20 November 2018 – As an ESFRI research infrastructure for neutrino astronomy and particle physics, KM3NeT actively participates in the new ESCAPE science cluster that will address Open Science data challenges shared by the participating European large research infrastructures for astronomy and particle physics. Early 2019, ESCAPE will be launched officially. Read the press release and the project summary.
The European Union member states, recognising the challenges of data driven research in pursuing excellent science, have launched the European Open Science Cloud (EOSC) initiative.
EOSC is a cloud for research data in Europe allowing for universal access to data through a single online platform. EOSC will federate existing resources across national data centres, e-infrastructures and research infrastructures allowing researchers and citizens to access and re-use data produced by other scientists. EOSC success is based on continuous engagement with scientific stakeholders actively supporting its implementation and in their respective capacities.

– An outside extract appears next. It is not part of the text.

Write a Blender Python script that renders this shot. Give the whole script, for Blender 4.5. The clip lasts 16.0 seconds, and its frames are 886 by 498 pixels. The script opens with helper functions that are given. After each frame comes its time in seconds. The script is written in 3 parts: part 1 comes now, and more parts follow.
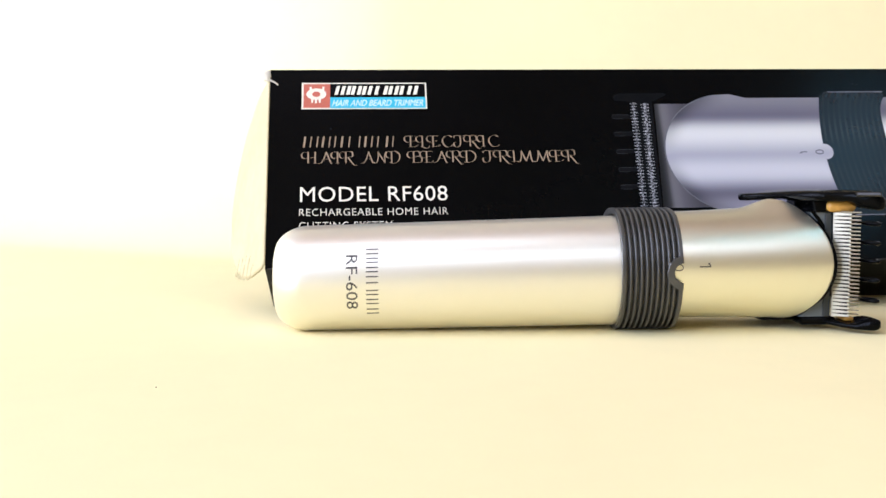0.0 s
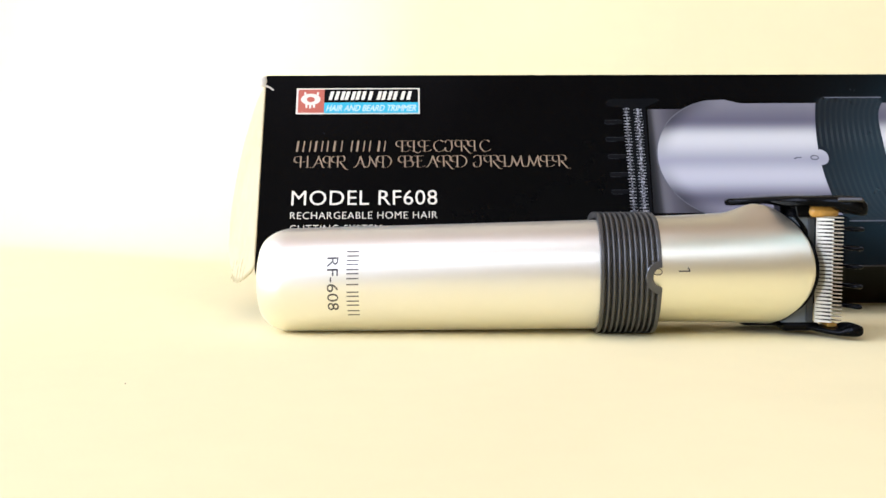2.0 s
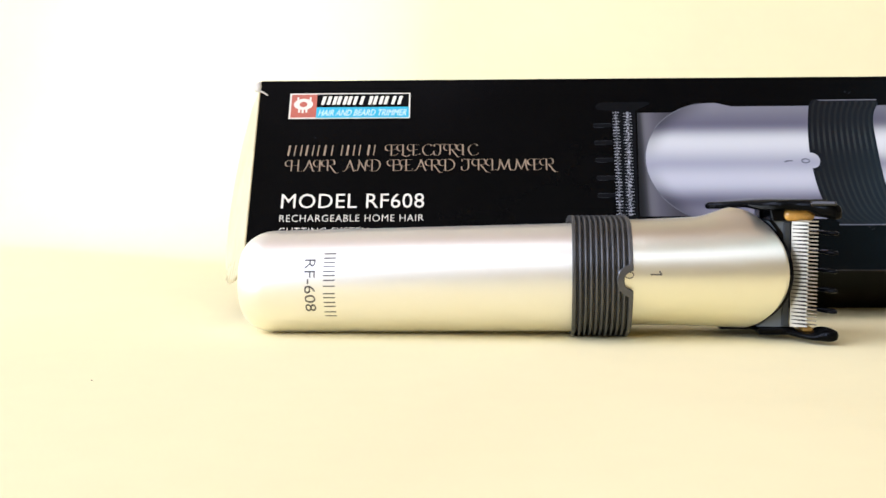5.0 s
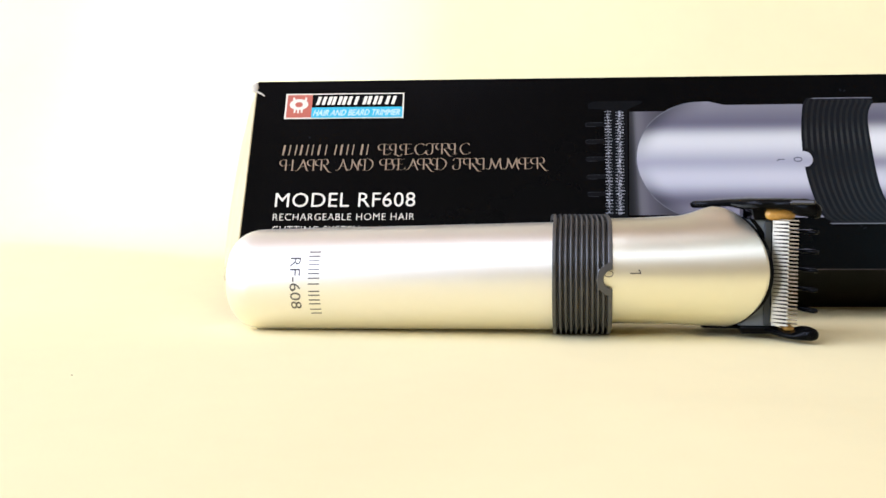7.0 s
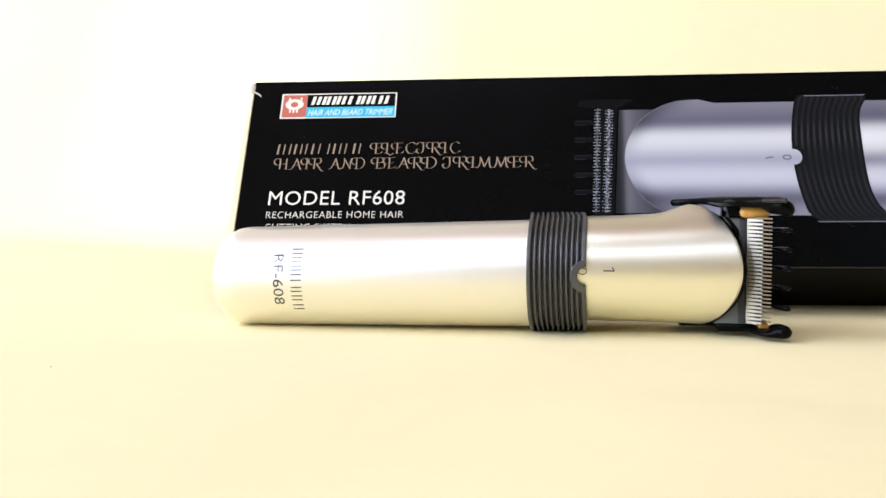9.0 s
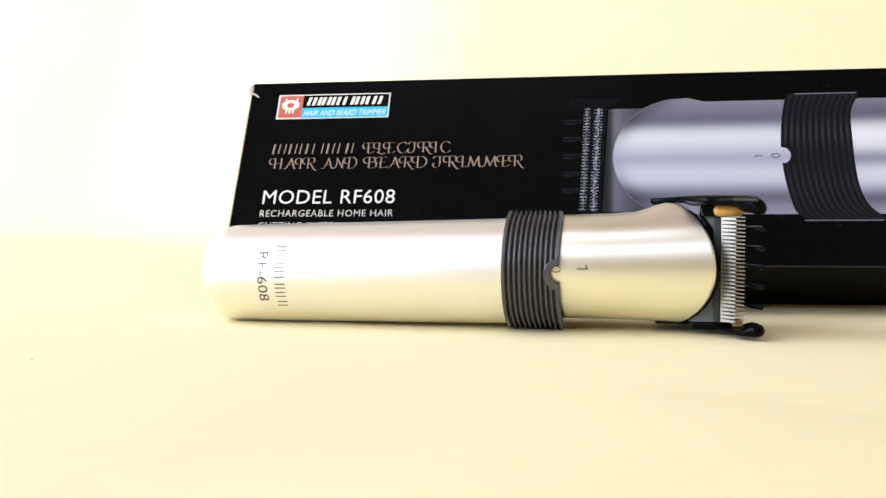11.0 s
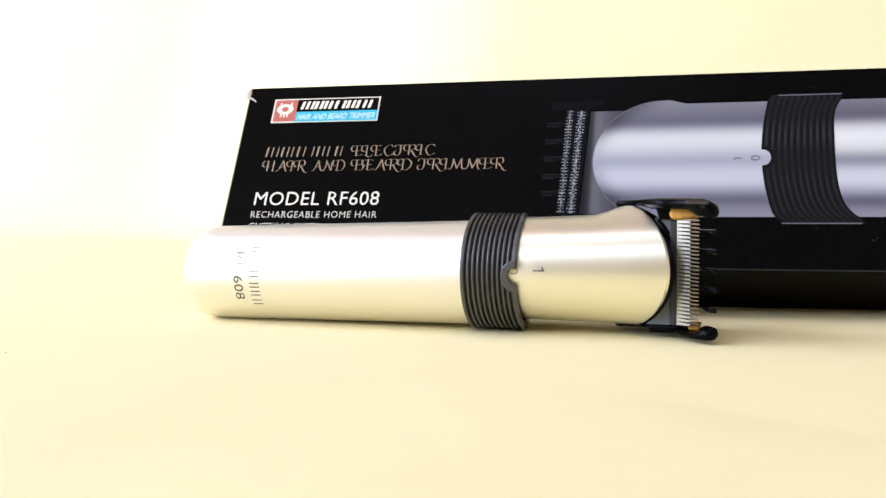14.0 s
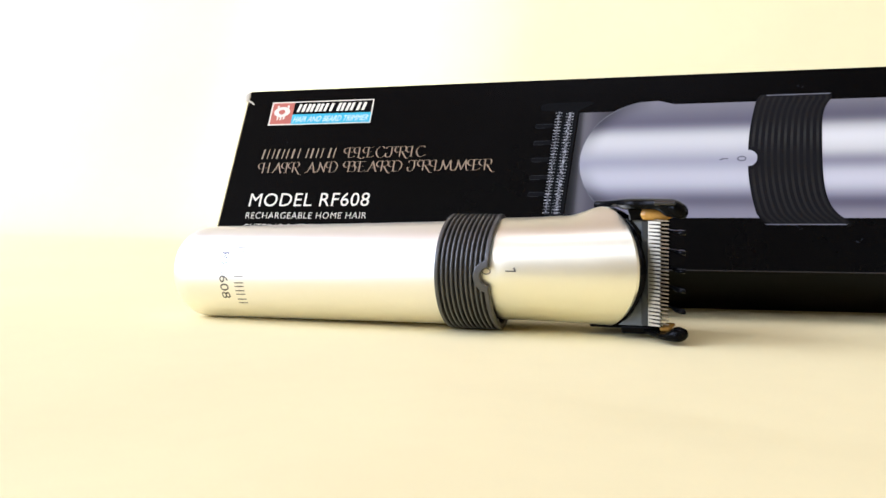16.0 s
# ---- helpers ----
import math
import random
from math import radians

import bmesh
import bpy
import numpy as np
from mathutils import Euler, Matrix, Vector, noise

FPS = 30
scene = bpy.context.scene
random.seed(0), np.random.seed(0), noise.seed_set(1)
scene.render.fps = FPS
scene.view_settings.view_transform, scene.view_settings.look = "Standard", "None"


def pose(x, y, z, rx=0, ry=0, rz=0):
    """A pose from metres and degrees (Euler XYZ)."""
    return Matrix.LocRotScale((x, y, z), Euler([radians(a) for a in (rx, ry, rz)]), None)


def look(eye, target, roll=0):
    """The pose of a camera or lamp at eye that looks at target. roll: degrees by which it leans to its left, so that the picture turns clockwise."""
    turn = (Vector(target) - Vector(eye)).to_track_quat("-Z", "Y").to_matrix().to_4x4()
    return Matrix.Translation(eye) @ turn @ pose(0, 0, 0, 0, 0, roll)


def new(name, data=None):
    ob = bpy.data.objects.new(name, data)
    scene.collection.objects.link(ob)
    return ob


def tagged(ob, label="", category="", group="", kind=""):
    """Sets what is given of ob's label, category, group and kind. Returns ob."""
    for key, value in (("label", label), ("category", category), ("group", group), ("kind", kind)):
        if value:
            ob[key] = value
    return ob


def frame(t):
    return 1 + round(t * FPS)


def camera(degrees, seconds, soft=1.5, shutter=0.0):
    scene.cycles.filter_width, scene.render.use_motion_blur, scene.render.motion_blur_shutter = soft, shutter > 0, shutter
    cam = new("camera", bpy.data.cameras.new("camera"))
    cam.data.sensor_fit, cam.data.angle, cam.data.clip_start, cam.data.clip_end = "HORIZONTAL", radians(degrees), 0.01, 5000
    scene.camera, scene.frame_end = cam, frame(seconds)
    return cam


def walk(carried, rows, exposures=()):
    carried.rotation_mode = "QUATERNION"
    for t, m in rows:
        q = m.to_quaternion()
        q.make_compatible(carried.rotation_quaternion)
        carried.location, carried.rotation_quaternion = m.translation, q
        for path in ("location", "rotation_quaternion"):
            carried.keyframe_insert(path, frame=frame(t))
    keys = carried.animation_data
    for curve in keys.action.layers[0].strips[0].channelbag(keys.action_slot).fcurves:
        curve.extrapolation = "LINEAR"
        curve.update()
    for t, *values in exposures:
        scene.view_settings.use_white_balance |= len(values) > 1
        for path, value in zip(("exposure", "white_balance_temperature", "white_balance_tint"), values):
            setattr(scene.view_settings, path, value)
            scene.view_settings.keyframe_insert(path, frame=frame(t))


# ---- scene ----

ESCAPE (European Science Cluster of Astronomy & Particle physics ESFRI research infrastructures) aims to address the Open Science challenges shared by ESFRI facilities (CTA, ELT, EST, FAIR, HL-LHC, KM3NeT, SKA) as well as other pan-European research infrastructures (CERN, ESO, JIV-ERIC, EGO-Virgo) in astronomy and particle physics research domains.

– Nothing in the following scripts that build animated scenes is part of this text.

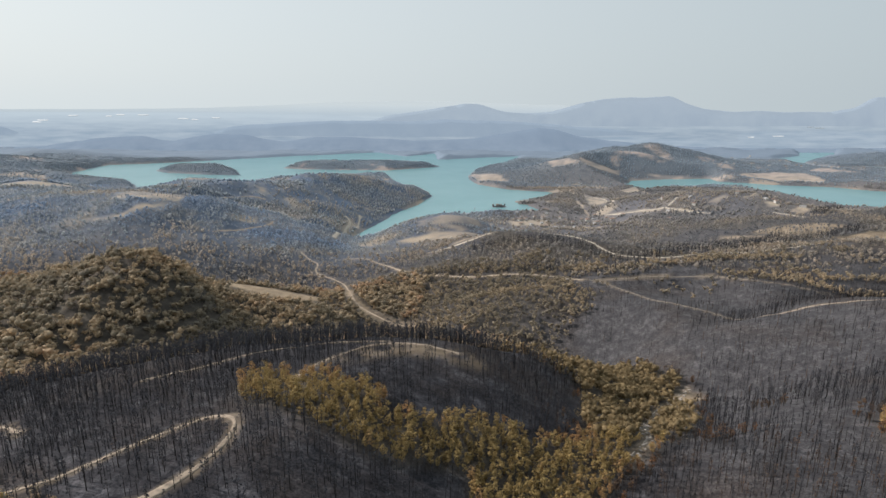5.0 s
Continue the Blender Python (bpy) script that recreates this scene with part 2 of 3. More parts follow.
KNOLLS = [  # x, y, across, along, rise
    (90, 965, 70, 35, 15), (0, 1240, 80, 60, 18), (-530, 1185, 110, 90, 18), (250, 1080, 150, 90, -40), (-480, 640, 60, 90, -35),
    (300, 1630, 150, 150, -22), (-820, 1500, 140, 120, -28), (-1000, 2050, 320, 250, -50), (-640, 1500, 120, 100, -4), (-860, 1580, 280, 200, -22), (-90, 727, 40, 40, -10), (230, 1300, 130, 120, -45),
]
KNOLLS += [
    (1250, 1800, 260, 200, -40), (1270, 2140, 160, 130, -22), (1250, 2330, 110, 120, -16), (1150, 2470, 80, 60, -10), (1330, 2030, 80, 60, -12), (880, 2180, 260, 150, -32), (-185, 1290, 45, 130, -28), (-280, 758, 75, 40, 13), (-275, 598, 48, 62, 29), (-240, 702, 50, 26, -11), (-260, 788, 75, 26, 11), (-215, 655, 55, 40, -9), (-30, 1240, 60, 45, 4),
]
RISES_HILLS = [  # x, y, breadth, rise
    (98, 967, 45, 8), (200, 930, 45, 8), (240, 848, 40, 1), (265, 813, 40, -1), (400, 856, 55, 2), (36, 1075, 50, 11), (350, 1010, 60, -7), (260, 1100, 80, 7), (620, 1184, 90, 8), (730, 1010, 80, -7), (60, 880, 40, -5), (540, 1000, 80, -5), (-424, 1900, 110, 19), (-287, 2000, 80, 13),
]
RISES_LAKE = [  # x, y, breadth, rise
    (-173, 2060, 70, 22), (-560, 1780, 100, -3), (5, 1250, 50, 7), (62, 1275, 40, 13), (-60, 1215, 45, 3), (-649, 1490, 100, 34), (-545, 1600, 80, 28), (-810, 1500, 100, 5), (-1050, 1580, 140, 27), (760, 1800, 90, 8), (955, 1750, 90, 21), (1261, 2030, 100, -7), (300, 1640, 110, 14), (942, 1200, 100, -4), (480, 1350, 100, 3),
]
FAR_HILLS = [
    (750, 2800, 260, 150, 100), (900, 2900, 170, 130, 70), (1130, 3300, 300, 170, 128), (1330, 2950, 130, 120, 28), (2800, 3720, 260, 130, 55), (130, 3760, 230, 90, 50),
    (-2500, 3800, 300, 120, 45), (-2400, 2900, 400, 300, 60), (2500, 2500, 500, 200, 16), (-1250, 3080, 170, 70, 34), (-500, 3330, 330, 90, 22),
    (-2600, 3300, 300, 140, 30),
]
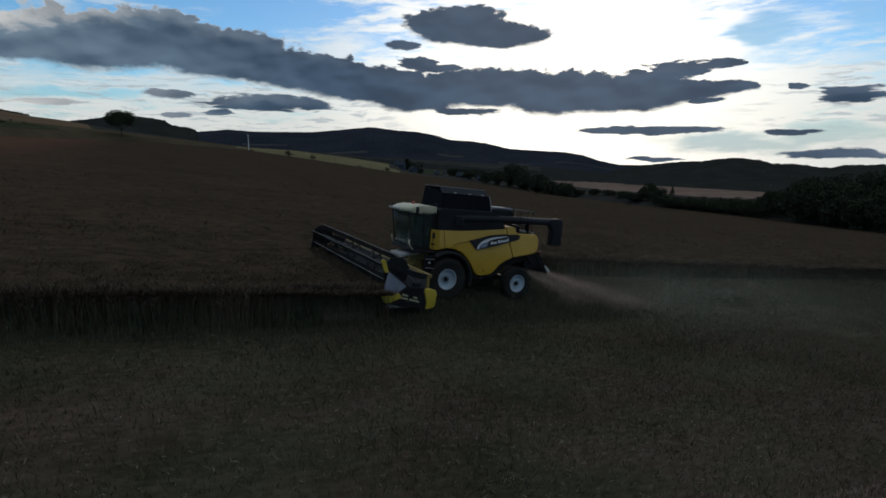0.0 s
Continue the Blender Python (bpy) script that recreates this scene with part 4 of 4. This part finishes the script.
def leaves(centres, radii, per, size, g):
    """Loose triangular leaves scattered round clump centres."""
    n = len(centres) * per
    c = np.repeat(centres, per, 0)
    rad = np.repeat(radii, per)[:, None]
    d = g.normal(size=(n, 3))
    d /= np.linalg.norm(d, axis=1)[:, None]
    p = c + d * rad * g.uniform(0.35, 1.0, (n, 1)) ** 0.5 * np.array([1, 1, 0.8])
    a, b = g.normal(size=(n, 3)), g.normal(size=(n, 3))
    s = size * g.uniform(0.6, 1.4, (n, 1))
    v = np.stack([p, p + a / np.linalg.norm(a, axis=1)[:, None] * s, p + b / np.linalg.norm(b, axis=1)[:, None] * s], 1)
    return v.reshape(-1, 3), np.arange(n * 3).reshape(-1, 3)


def make_tree(name, label, height, width, seed, trunk_share=0.3, clumps=46, per=60, conifer=False, group=""):
    """A tree with a tapered trunk, limbs and a ragged crown; its foot at the origin."""
    g = np.random.default_rng(seed)
    root = thing(name, pose(0, 0, 0), label, "bush" if "bush" in name else "tree", group)
    bm = bmesh.new()
    rod((0, 0, -0.6), (0, 0, height * (0.95 if conifer else 0.5)), height * 0.022, height * 0.006, 8, bm)
    if not conifer:
        for k in range(7):
            a = k * 2.4 + g.uniform(-0.4, 0.4)
            h0 = height * g.uniform(trunk_share * 0.8, 0.45)
            rod((0, 0, h0), (math.cos(a) * width * 0.33, math.sin(a) * width * 0.33, h0 + height * g.uniform(0.15, 0.3)), height * 0.010, height * 0.003, 6, bm)
    part("trunk", bm, BARK, root)
    if conifer:
        f = g.uniform(0.1, 1, clumps)
        a = g.uniform(0, 2 * math.pi, clumps)
        rr = width * 0.5 * (1.02 - f) * g.uniform(0.5, 1, clumps)
        c = np.stack([np.cos(a) * rr, np.sin(a) * rr, f * height], -1)
        radii = width * 0.16 * (1.15 - f)
    else:
        d = g.normal(size=(clumps, 3))
        d /= np.linalg.norm(d, axis=1)[:, None]
        d[:, 2] = np.where((d[:, 2] < -0.55) & (trunk_share > 0.1), -d[:, 2], d[:, 2])
        mid, half = height * (1 + trunk_share) / 2, height * (1 - trunk_share) / 2
        c = d * np.array([width * 0.42, width * 0.42, half * 0.86]) * g.uniform(0.35, 1.0, (clumps, 1)) + np.array([0, 0, mid])
        radii = width * g.uniform(0.09, 0.17, clumps)
    v, f = leaves(c, radii, per, height * (0.035 if height > 1 else 0.045), g)
    sheet("crown", v, f, [NEEDLE if conifer else LEAF], None, root, False)
    return root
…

The complexity of all this new apparatus in science grows rapidly, the data volume produced by them is seeing a tremendous increase and the software to analyse the data is becoming more and more complex. On the other hand, this data should be accessible to the growing scientific communities, as they collaborate and interact. The ESCAPE project brings together partners from astronomy and particle physics to collaborate on building the EOSC. The ESCAPE actions aim at delivering solutions to ensure integration of data, tools, services and scientific software; to foster common approaches to implement open-data stewardship; to establish interoperability within EOSC as an integrated multi-probe facility for fundamental science.